In the redevelopment of Okanagan vineyards over the last 15 years, perhaps the biggest surprise has been the success of Syrah. Throughout the 1990s, only one producer, Nichol Vineyard, had the variety in its vineyard, and then only an acre or so. Now, at 200 acres, it is the fifth most widely planted red in British Columbia, and more is being planted. The growers are taking a risk with this late-ripening grape because the wines, almost without exception, have proved to be totally delicious.

This debut Syrah from Golden Mile, released under the winery’s premium Black Arts label, shows again why there is excitement about wines from this variety in British Columbia. The winery currently has only a small planting of Syrah on its Golden Mile vineyard but supplemented that with grapes from Robert Goltz’s vineyard on Black Sage Road. Only 230 cases have been released.

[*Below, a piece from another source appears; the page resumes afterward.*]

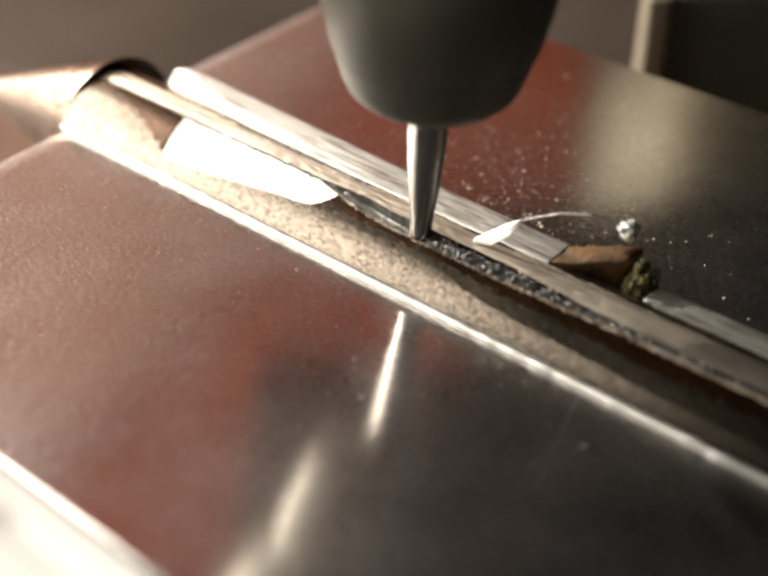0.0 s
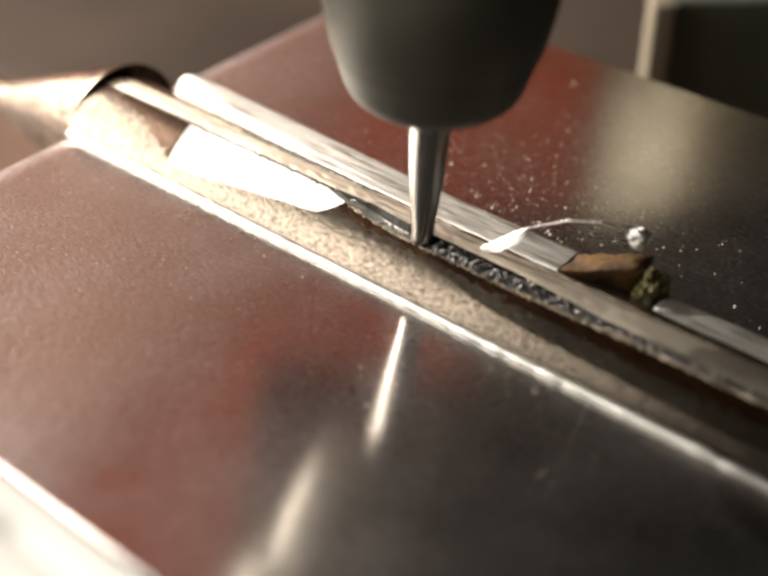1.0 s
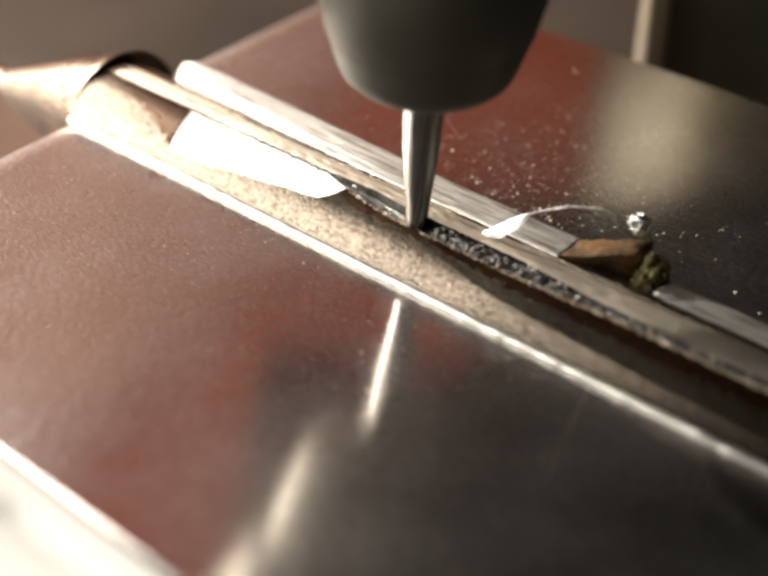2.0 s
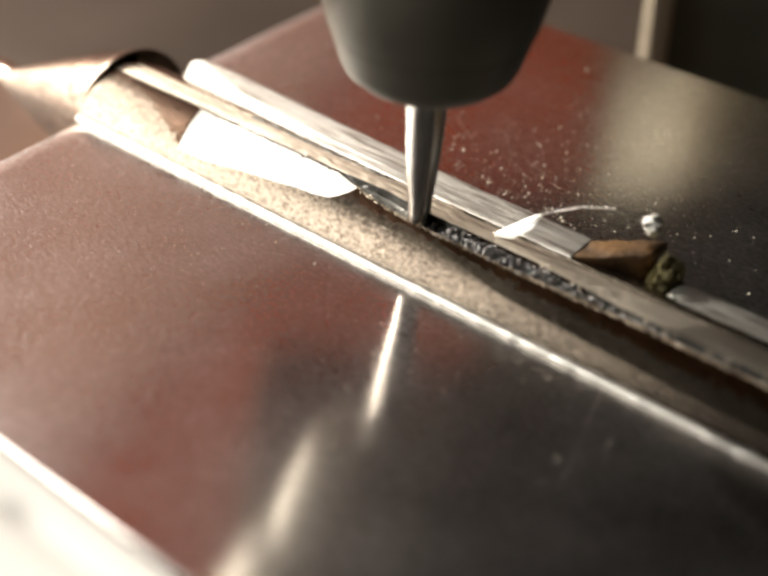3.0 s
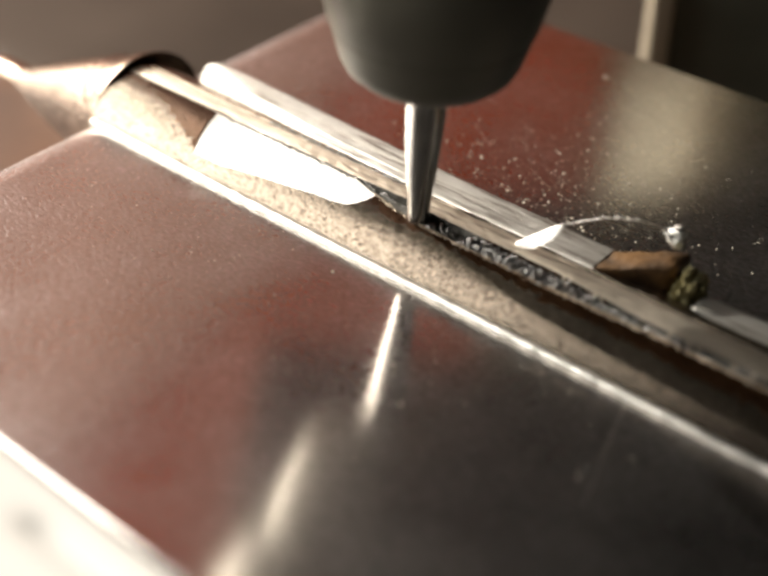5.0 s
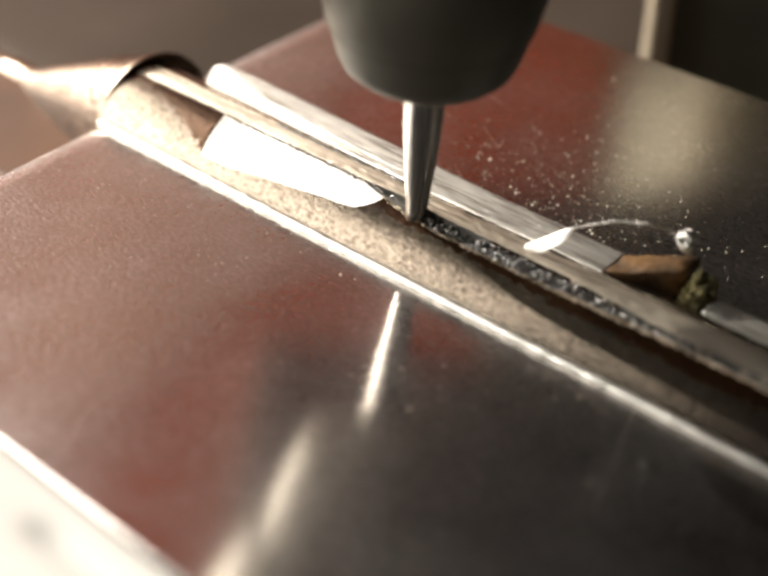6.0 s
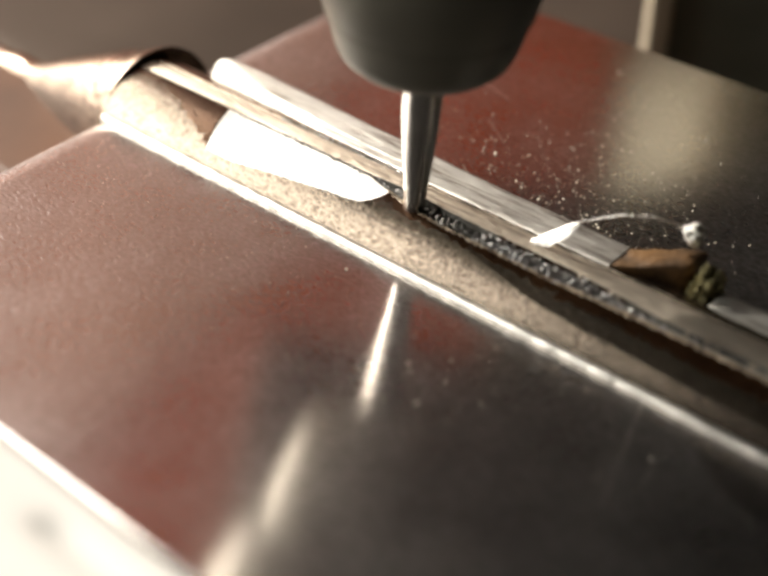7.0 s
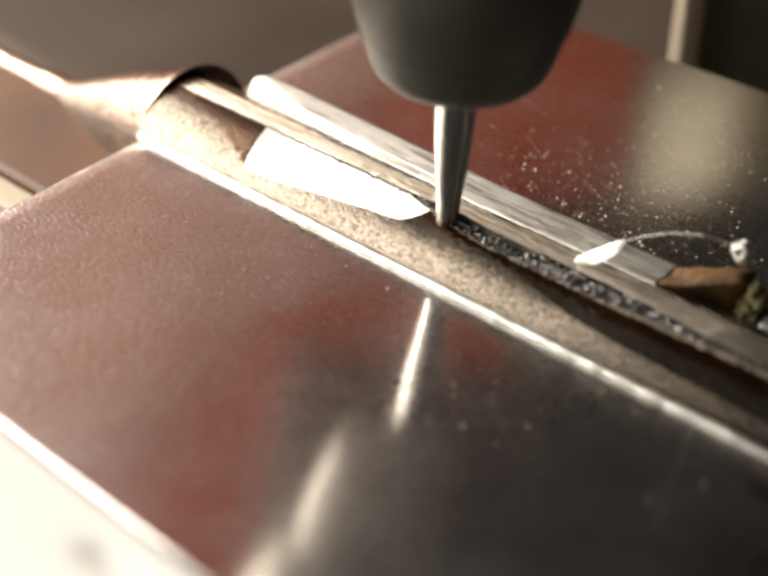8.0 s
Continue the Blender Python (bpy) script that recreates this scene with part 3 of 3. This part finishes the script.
# ---- machine ----
def build_spindle():
    sp = tagged(new("milling_spindle"), "dark milling spindle with a tapered steel cutter", "spindle")
    part("cutter", lathe([(0.85, 0), (0.95, 0.15), (0.92, 2), (1.0, 3.4), (1.22, 5.5), (1.46, 8.5), (1.58, 11), (1.6, 18)], 40), BIT, sp, "bright steel cutter", smooth=True)
    part("collet_nut", lathe([(1.7, 14.3), (4.6, 14.2), (5.6, 14.6), (6.5, 15.4), (6.9, 16.2), (7.5, 18.2), (7.62, 18.5), (7.62, 18.7), (7.9, 19.2), (8.5, 22), (9.0, 26), (9.0, 27)], 72), NUT, sp, smooth=True)
    part("nose", lathe([(8.0, 27.1), (10.5, 27.1), (12, 30), (14, 36), (16, 46), (16, 60)], 72), NUT, sp, smooth=True)
    part("motor_body", lathe([(15, 60.1), (21, 60.1), (21.5, 61), (21.5, 150), (20, 152)], 72), NUT, sp, smooth=True)
    # two dark sheets added out of view, so the near plate mirrors darkness
    part("dark_backplate", box(-12, 150, 45, 75, 42, 260, 3, turn=TURN), DARKP, sp, "unseen dark plate added to darken the plate's reflection")
    shape = [(4, 24), (44, 24), (44, 58), (4, 58)]
    part("reflection_blocker", sweep([[TURN @ Vector((u, f, z)) for u, z in shape] for f in (17, 18.2)]), DARKP, sp, "unseen dark sheet added to block bright reflections")
    for u in (4, 60, 116):
        for z in (60, 150):
            part("bolt", lathe([(0.5, 0), (2.6, 0), (2.8, 0.3), (2.8, 2.2), (2.3, 2.8), (1.4, 2.8), (1.3, 1.2)], 20), NUT, sp).matrix_basis = TURN @ pose(u * mm, 44.9 * mm, z * mm, 90, 0, 0)
    return sp


def build_frame():
    fr = tagged(new("machine_frame"), "dark machine panel with a cream painted post", "machine")
    part("post", box(30.3, 33.2, 59, 63, -49.9, -6, 0.5, turn=TURN), POST, fr)
    part("panel", box(33.3, 150, 60, 63, -49.9, -6, 0.5, turn=TURN), GREYP, fr)
    return fr


build_room()
build_furniture()
build_plate()
build_rod()
build_rail()
build_cone()
build_residue()
build_shaving()
build_front()
build_dust()
build_swarf()
CHIPS = build_chips()
SPINDLE = build_spindle()
FRAME = build_frame()

TOOL = ((0, 5.7), (0.5, 5.4), (1, 5.1), (1.5, 4.75), (3, 3.45), (3.5, 2.8), (4, 2.4), (4.5, 1.9), (6, 0.2), (6.5, 0.0), (7, -0.6), (7.5, -1.1), (8, -1.45))


def motions():
    walk(SPINDLE, [(t, pose((x - 0.48) * mm, 0.45 * mm, -1.24 * mm, -1.8, 2.0, 0)) for t, x in TOOL])
    for c, x, y, z, r, off in CHIPS:
        rows = []
        for t, tx in TOOL:
            ride = tx + off - x
            k = max(0.0, min(1.0, ride))
            rows.append((t, pose(max(x, tx + off) * mm, (y * (1 - k) + 0.55 * k) * mm, (z - 0.3 * k) * mm, r[0] + 40 * k, r[1], r[2] + 30 * k)))
        walk(c, rows)
    walk(FRAME, [(t, pose(x * mm, 0, 0)) for t, x in TOOL])


motions()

Winemaker Michael Bartier crushed both lots of fruit together, fermenting with a Rhone yeast. He let the temperature spike above 30°C in order to evaporate excess alcohol (the finished wine is 14.2% alcohol). The wine finished malolactic and matured in a combination of French and American oak barrels.

The style definitely is Rhone. The wine is almost black in colour, with rich aromas recalling the meat counter at a fine deli, mixed in with plums. On the palate, the wine offers a blend of meaty and mineral flavours and rich plum and prune flavours, with hits of chocolate and even tobacco. This bold wine is full-bodied, with supple ripe tannins suggesting good potential for cellaring. 91 points.

Reviewed February 12, 2007 by John Schreiner.

The Wine

Winery: Golden Mile Cellars
Vintage: 2005
Wine: Black Arts Syrah
Appellation: Okanagan Valley
Grape: Syrah / Shiraz
Price: 750ml $34.90

Review Date: 2/12/2007

The Reviewer

John Schreiner

John Schreiner has been covering the wines of British Columbia for the past 30 years and has written 10 books on the wines of Canada and BC. He has judged at major competitions and is currently a panel member for the Lieutenant Governor’s Awards of Excellence in Wine. Both as a judge and as a wine critic, he approaches each wine not to find fault, but to find excellence. That he now finds the latter more often than the former testifies to the dramatic improvement shown by BC winemaking in the past decade.